Having heard of the situation, the delegation of the National Agency for the Prohibition of Trafficking in Persons (NAPTIP) led by the boss, Julie Okah-donli, who visited some of the victims in Mali found it difficult to repatriate all the victims. The rescue efforts were being hampered due to the collusion between Malian law enforcement agents and the traffickers.
The traffickers in Kokoyo town of Mali made it clear that Nigerians trying to rescue their citizens trapped in the sex trade is “unwelcome”.
Even though some of the girls have paid off the traffickers of an aggressive sum of $2,000 (about N720 thousand), many were still trapped.

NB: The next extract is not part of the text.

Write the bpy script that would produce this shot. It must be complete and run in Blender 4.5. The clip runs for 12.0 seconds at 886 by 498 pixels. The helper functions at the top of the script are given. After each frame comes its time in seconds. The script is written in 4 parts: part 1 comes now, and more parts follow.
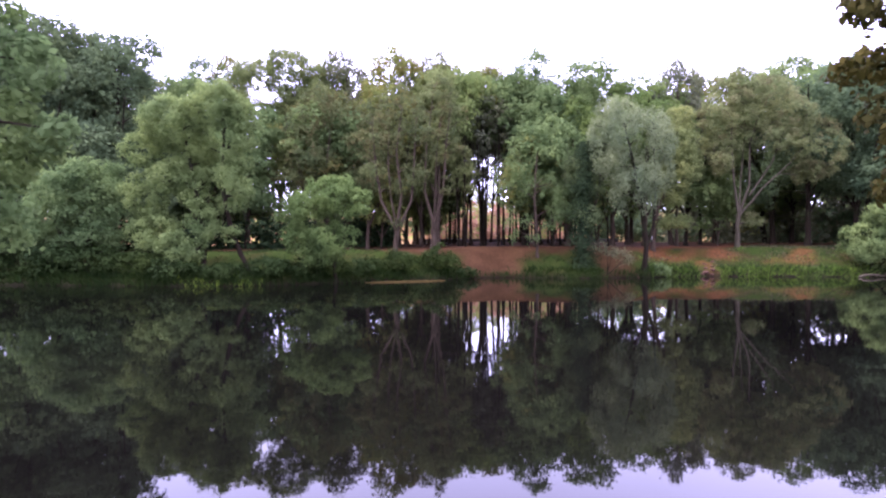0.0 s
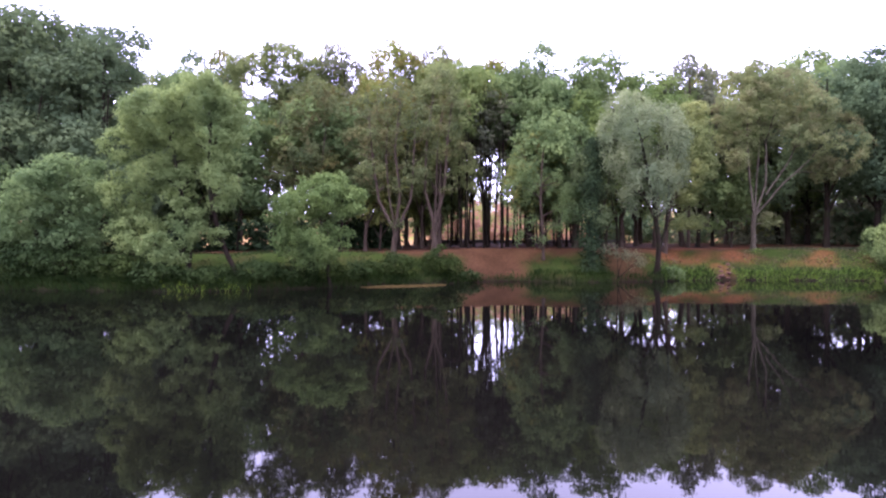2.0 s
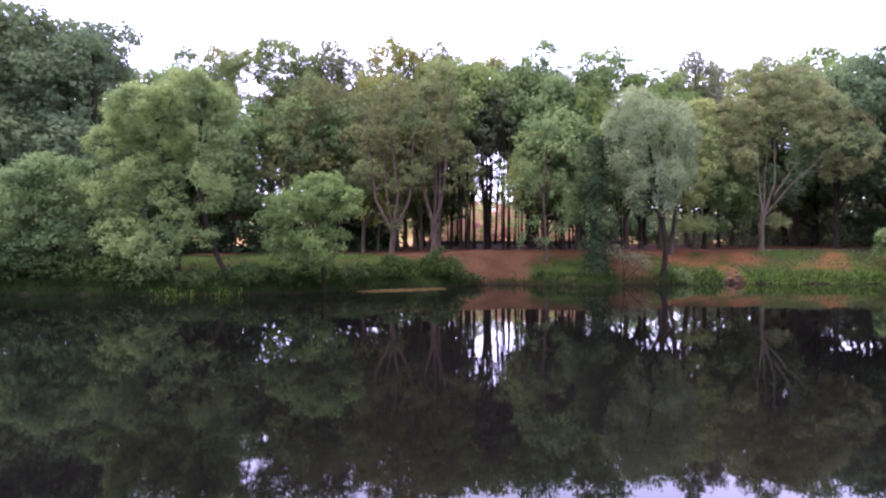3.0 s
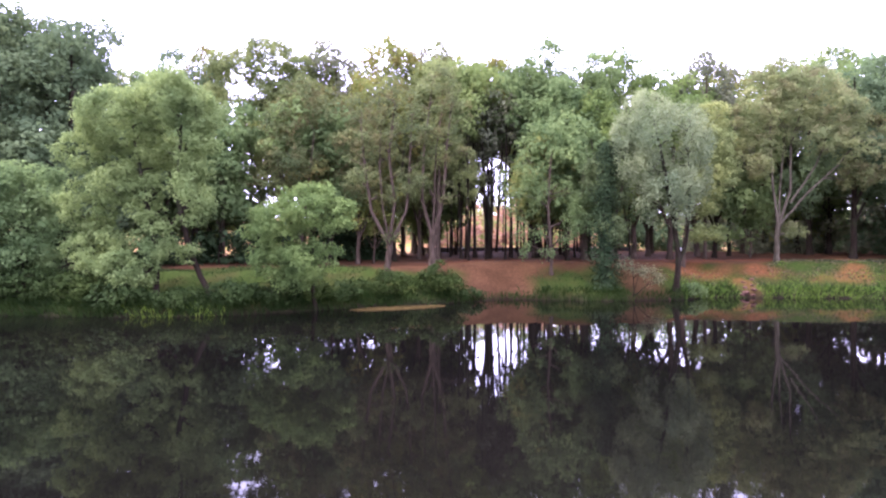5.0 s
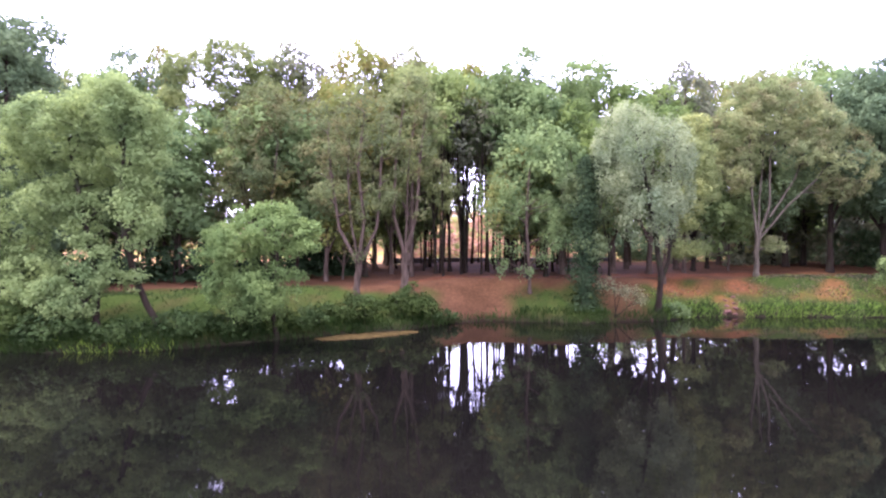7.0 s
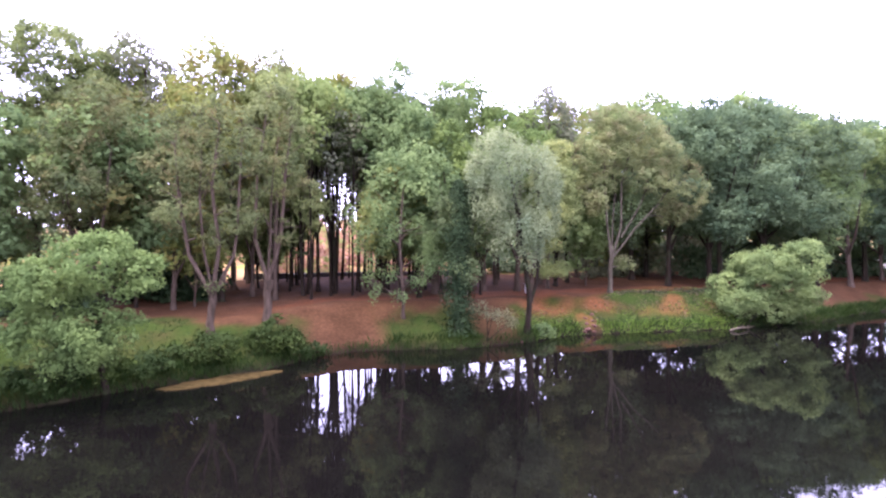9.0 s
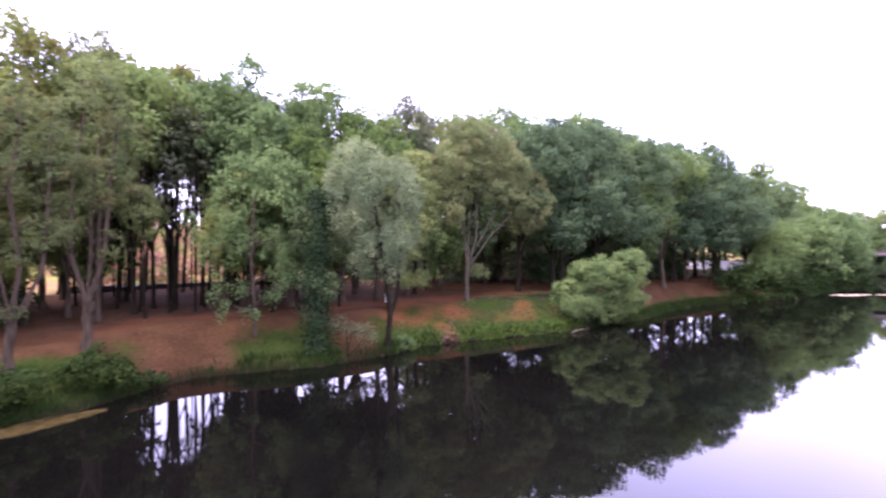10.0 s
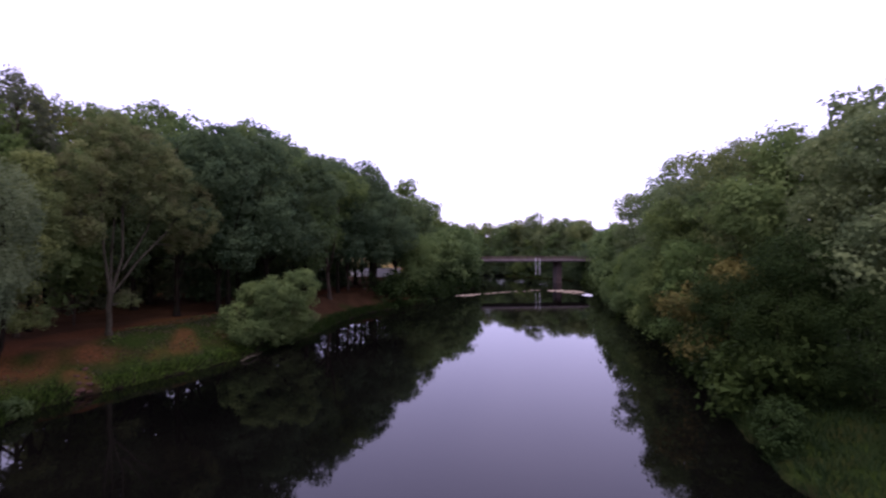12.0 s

Relating the status quo, a NAPTIP official, Prosper Michael, said the crime is very difficult to eradicate because there were lots of beneficiaries on the victimised girls. “The people you could have invited to rescue these girls are benefitting every week from them,” he said.
However, the anti-trafficking agency was able to repatriate some, while some of the girls had refused to come back to Nigeria stating they are too ashamed to face their families.
Julie Okoh, the NAPTIP head, said the girls would not be forced to come back to Nigeria. But for those who will, she said the agency would work with the Nigeria Embassy and the International Organisation For Migration to bring them back to Nigeria.